From NaPoWriMo 2025 (Day Twenty-Three): Happy Wednesday, everyone, and happy twenty-third day of National/Global Poetry Writing Month.
Today, our featured participant is Elizabeth Boquet, who brings us a poem with a poem in it in response to Day Twenty-Two’s lessons-based prompt.
Our resource for the day is the Metropolitan Museum of Art. The museum’s online image collection is practically endless, and to call it varied would be an understatement. There’s over 2,000 images just of baseball cards! To say nothing of candelabra featuring what appears to be a scandalized swan, a processional sword belonging to the guardsman of a sixteenth-century German duke, and a couch that I would very much like to fall upon in a melodramatic swoon.
And last but not least, here’s today’s (optional) prompt. Humans might be the only species to compose music, but we’re quite famously not the only ones to make it. Birdsong is all around us – even in cities, there are sparrows chirping, starlings making a racket. And it’s hardly surprising that birdsong has inspired poets. Today, we’d like to challenge you to write your own poem that focuses on birdsong. Need examples? Try A.E. Stallings’ “Blackbird Etude,” or for an old-school throwback, Shelley’s “To a Skylark.”
Happy writing!
Aria at Dawn
The city’s throat clears—
a soft cough of engines, a clatter of gates—
but before it all, before coffee brews or dogs bark
the birds begin.
A warbler tries jazz
from the streetlamp’s cold halo—
riffs like a saxophone too caffeinated to sleep.

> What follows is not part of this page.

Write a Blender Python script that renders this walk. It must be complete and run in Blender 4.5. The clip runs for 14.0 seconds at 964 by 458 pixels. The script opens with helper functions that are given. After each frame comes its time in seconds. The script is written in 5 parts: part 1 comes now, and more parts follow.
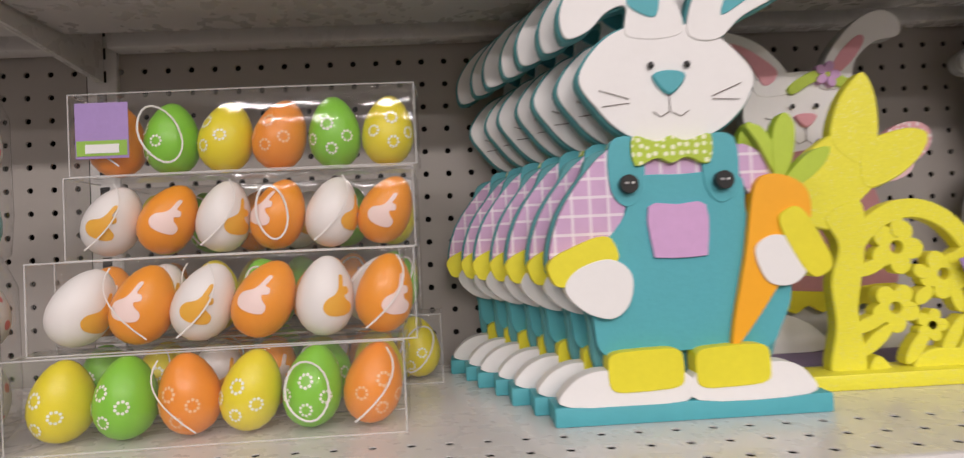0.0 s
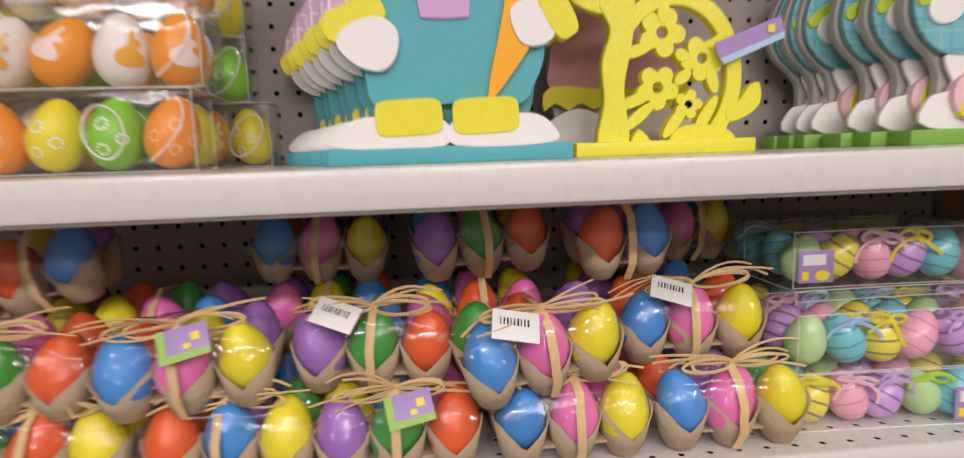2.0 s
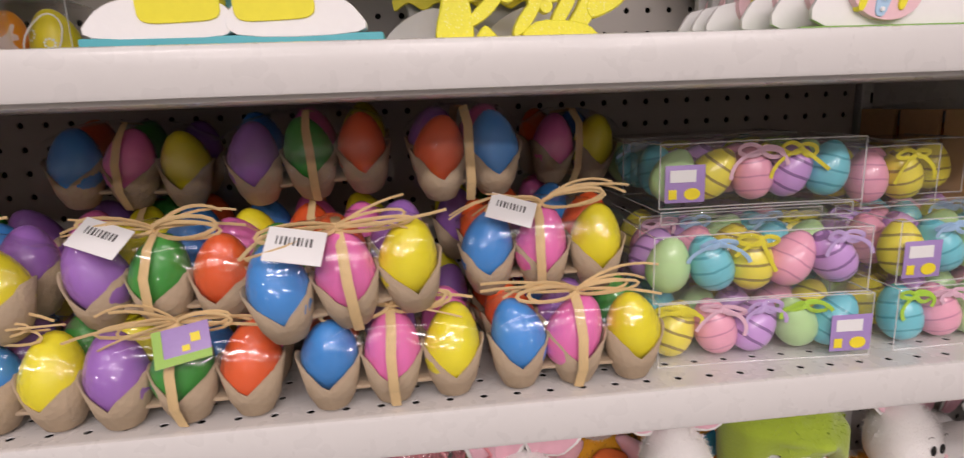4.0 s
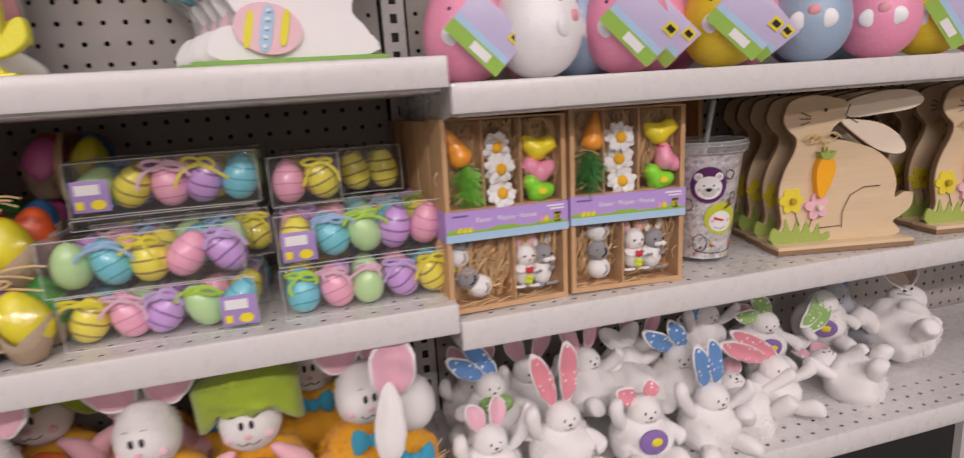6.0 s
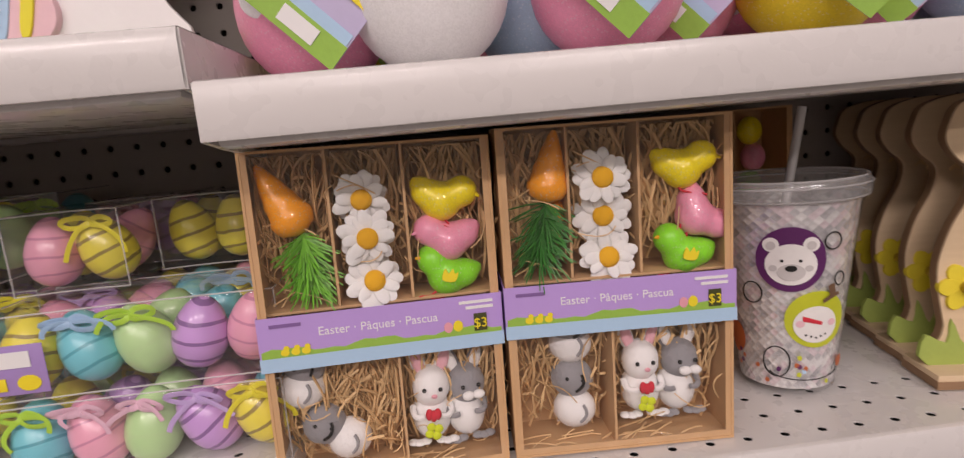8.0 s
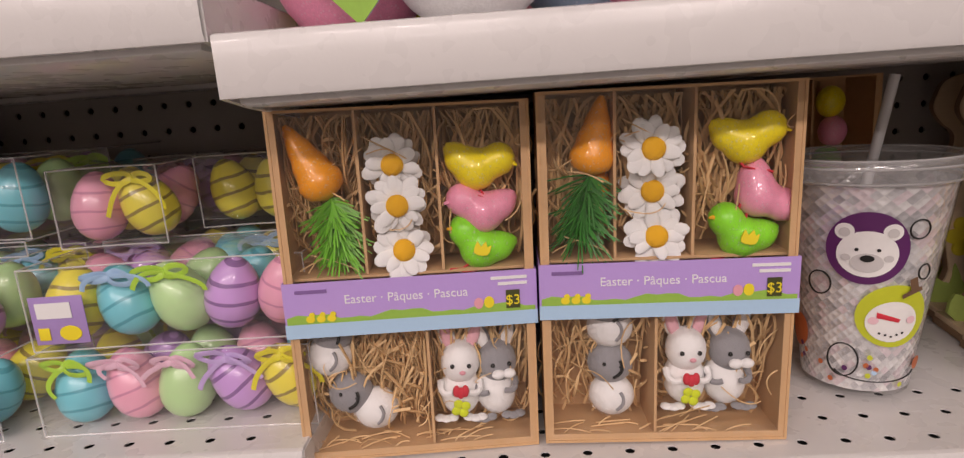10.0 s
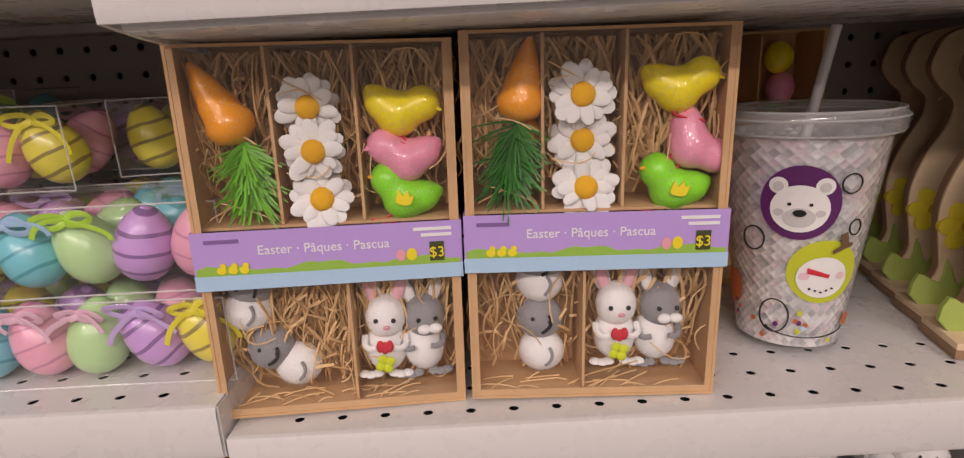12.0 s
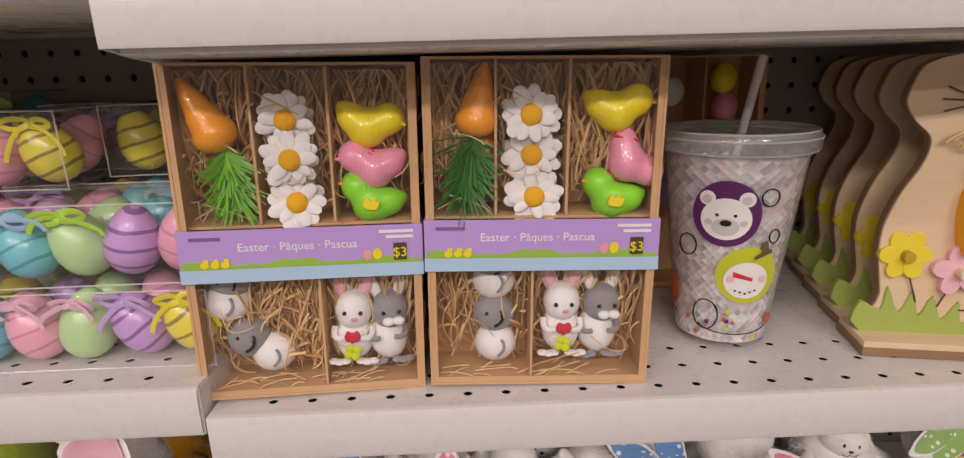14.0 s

Somewhere, a pigeon gargles Gregorian chants
into the gutter.
The sparrows? Oh, they’re gossiping.
Treetop tabloids.
Who nested where.
Who left which feather behind.
Who dared peck at her reflection again.
Then, with the self-importance of a town crier
who’s late but refuses to admit it,
a chicken bursts in.
BA-GAWK!
Not so much a song
as a declaration of presence,
a feathered manifesto
delivered from the coop steps
like protest from behind a picket fence.
And from the power lines,
a crow cuts through it all.
Not melody,
but judgment.
A single, gravel-rough Caw—
low, deliberate,
like punctuation
at the end of everyone else’s nonsense,
or a vote cast after long silence.
It silences even the breeze.
I sit with my chipped mug,
half-amused, half-awed.
This world sings in strange choruses—
some with harmony, some with heat.
Once, I thought morning belonged
to alarms and asphalt.
Now I know:
The overture is avian—
jazzed, clucked, and cawed
into light’s slow rise—
[not waiting for permission to begin.]
- Oizys.
So many sounds in your aria at dawn, Oizys, as well as great use of personification and alliteration. I especially love ‘riffs like a saxophone too caffeinated to sleep’ and these lines:
ReplyDelete‘A single, gravel-rough Caw—
low, deliberate,
like punctuation
at the end of everyone else’s nonsense,
or a vote cast after long silence.’
Thank you so much! I’m really glad those lines resonated with you. I actually went back and forth on that last line about the vote; wasn’t sure if it was too much, but in the end, it felt right. Really appreciate you taking the time to read and reflect!